(二)构成犯罪是否要求必须向特定主体传授犯罪方法
反对本案以传授犯罪方法罪定性的理由之一,是该罪的传授行为应有一定的针对性,如果行为人是在网上向不特定的多数人传播黑客技术,则不应以传授犯罪方法罪处罚。②笔者认为,此观点值得商榷,这主要基于以下考虑:
首先,刑法并未限定传授犯罪方法的对象必须为特定主体。一般认为,传授犯罪方法罪中的“传授”,是指将犯罪的方法教给他人。实践中,传授犯罪方法的方式是多种多样的,可以是口头传授,也可以是书面传授;可以采取公开的方式传授,也可以采取秘密的方式传授;可以用语言、动作传授,即“言传”,也可以是传授犯罪活动传授,即“身教”;可以是传授一种犯罪方法,也可以是传授多种犯罪方法。其中,以公开的方式传授包括通过第三人转达或通讯工具传授,以及通过广播、电视、报刊、互联网等媒体进行传授等,在此情况下的传授对象就不可能是特定的个人或特定的少数人,而是特定的多人或不特定的人员。事实上,传授犯罪方法罪是行为犯,即只要实施了向他人传授犯罪方法的行为就可以构成传授犯罪方法罪。所以,该罪所强调的是“传”,也即“教”的行为,至于学的人是多是少、特定或不特定、学会与否都不是该罪所强调的内容,不应影响该罪的成立。因此,向不特定的人员传授犯罪方法的行为亦符合传授本身的含义。
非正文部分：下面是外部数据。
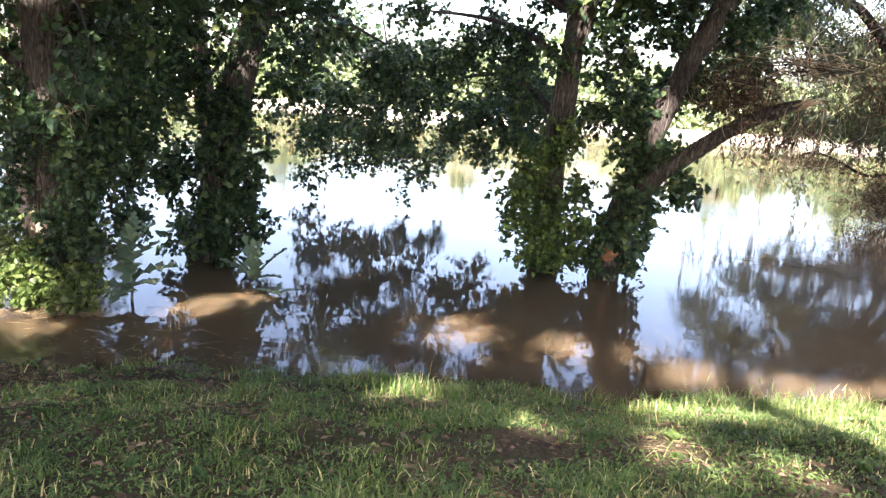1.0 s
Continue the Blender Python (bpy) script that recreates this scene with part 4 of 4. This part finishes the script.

其次,从社会危害性的比较来看,向不特定的人员传授犯罪方法的行为比向特定的人员传授犯罪方法的行为危害性更大。向特定的人员传授犯罪方法的结果是有限的人员(即使是为数不少)掌握了该犯罪方法,并将其应用于实施犯罪行为,造成对某些合法利益的侵害或者对社会公共秩序的破坏,但由于学习者是特定的人员,国家往往可以通过一定的侦查方式找到他们,有可能在其将掌握的犯罪方法用于实施具体的犯罪行为之前阻止其行为或者在其实施犯罪行为后很快将其绳之于法。而向不特定的人员传授犯罪方法,由于其学习者不特定,国家很难将这些人员悉数找出,从而难免会对潜在的犯罪行为疏于防范,亦即这种向不特定的人员传授犯罪方法的行为更容易造成侵害他人合法利益或者破坏社会公共秩序行为的发生,其社会危害性相对较大。